Demek ki, sermayenin toplumun ana gövdesini giderek işsiz ve yoksul bırakması günlük, geçici politikalar nedeniyle değil, yapısal karakteri nedeniyledir. Çok ucuza çalışılmak istense de toplumdaki işsizliğin çözülemeyeceği, incelemeye gerek olmadan sıradan bir gözlemle rahatlıkla anlaşılabilir. Artık-değer üzerine kurulu kârlılık politikaları ve sistemi ortadan kalkmadan, toplumun işsizlikten ve yoksulluktan kurtulamayacağını bir kez daha iyi bilmek gerekir diyorum.

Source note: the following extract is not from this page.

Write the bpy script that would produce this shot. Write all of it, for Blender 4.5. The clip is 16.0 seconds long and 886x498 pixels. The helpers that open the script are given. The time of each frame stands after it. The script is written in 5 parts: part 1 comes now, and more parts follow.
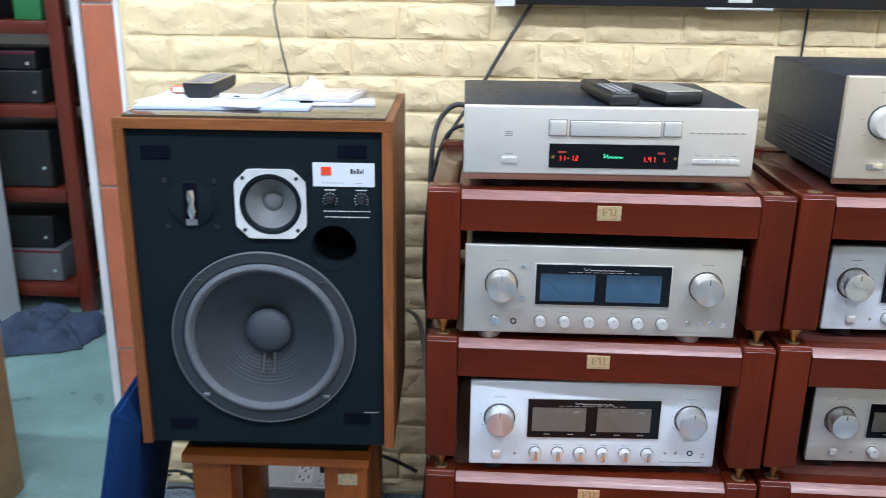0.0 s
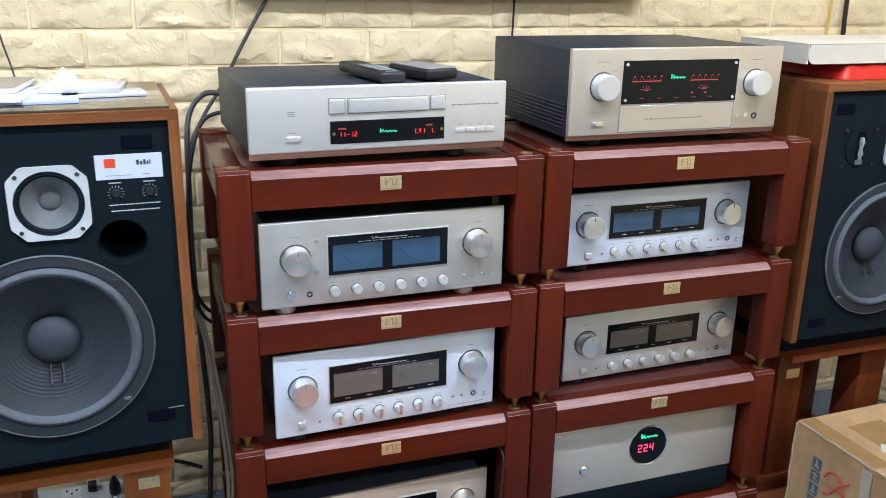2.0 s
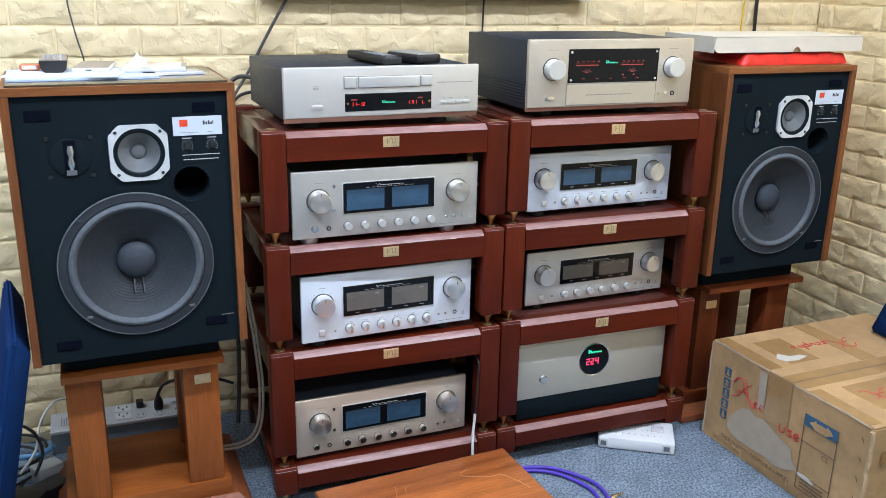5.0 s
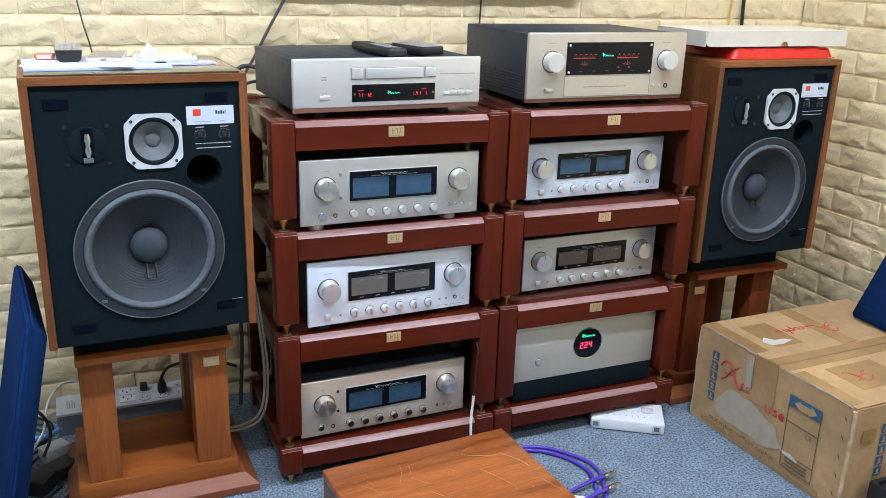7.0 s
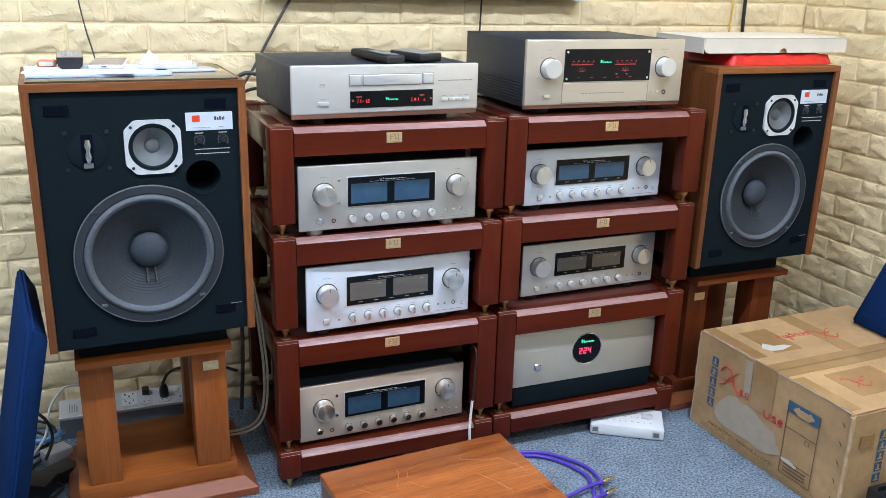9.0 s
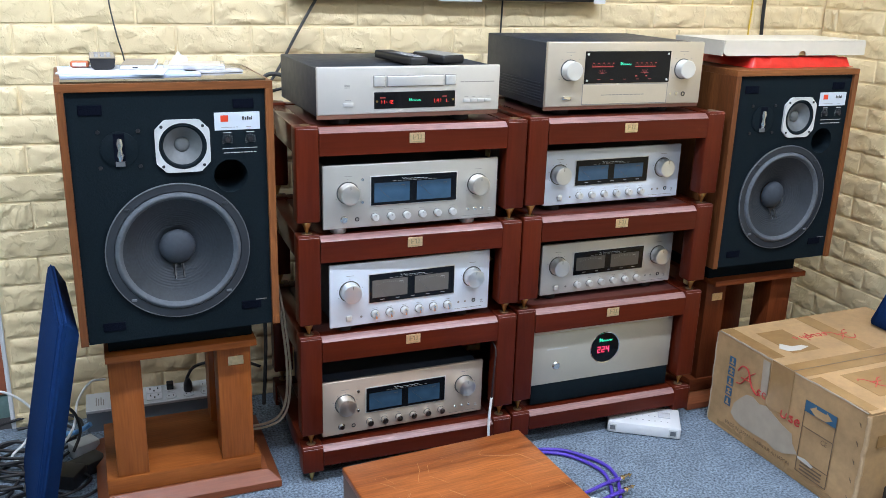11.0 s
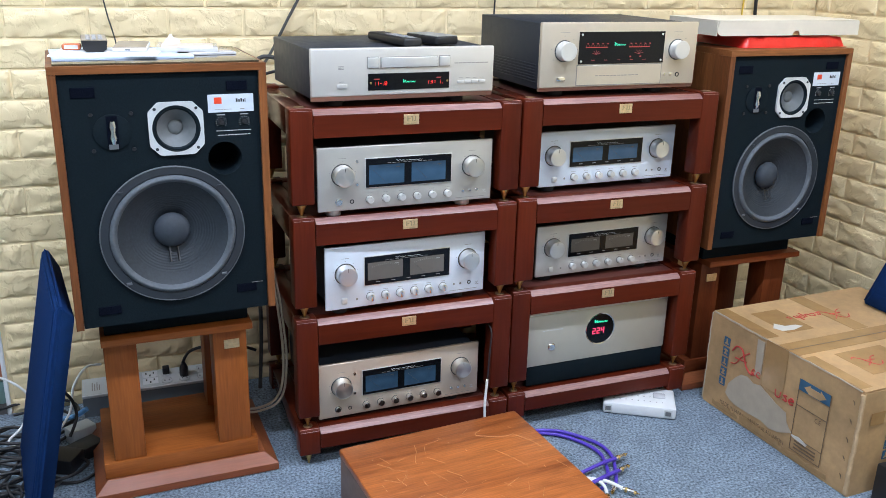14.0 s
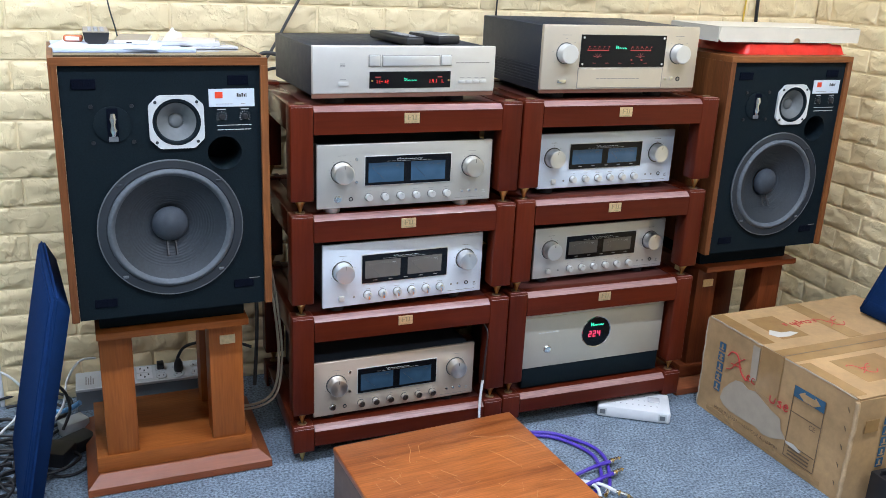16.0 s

Yoksa örneğin tarih boyunca çok sayıda toplumu doyuran, neolitik topluma on beş bin yıldır analık eden Mezopotamya ovalarında neden işsizlik, açlık ve yoksulluk kol geziyor? Kâr amaçlamayan bir üretim hamlesi planlansa, günümüz ölçülerinde yirmi beş milyon insanı rahatlıkla besleyebilecek ve üzerine fazla bırakacak bu ovaların ve insanlarının tek ihtiyacı sermayenin çalıştırmayan eli değil, tersine işsizliğin, açlığın ve yoksulluğun tek nedeni olan bu elin (Özel veya devlet eliyle olması hiç fark etmez) kendi yakasını bırakmasıdır. İhtiyaç duyulan tek şey, gerçek emekçi eliyle toprağın buluşmasıdır; buna fırsat yaratacak toplumsal zihniyet devriminin gerçekleştirilmesidir; toplumsal ahlak ve politikanın tekrar temel dokular, organlar olarak işlevine kavuşmasıdır; demokratik siyasetin bu nedenlerle dört elle ve gözle gerçek beyinlerle görevine koşmasıdır.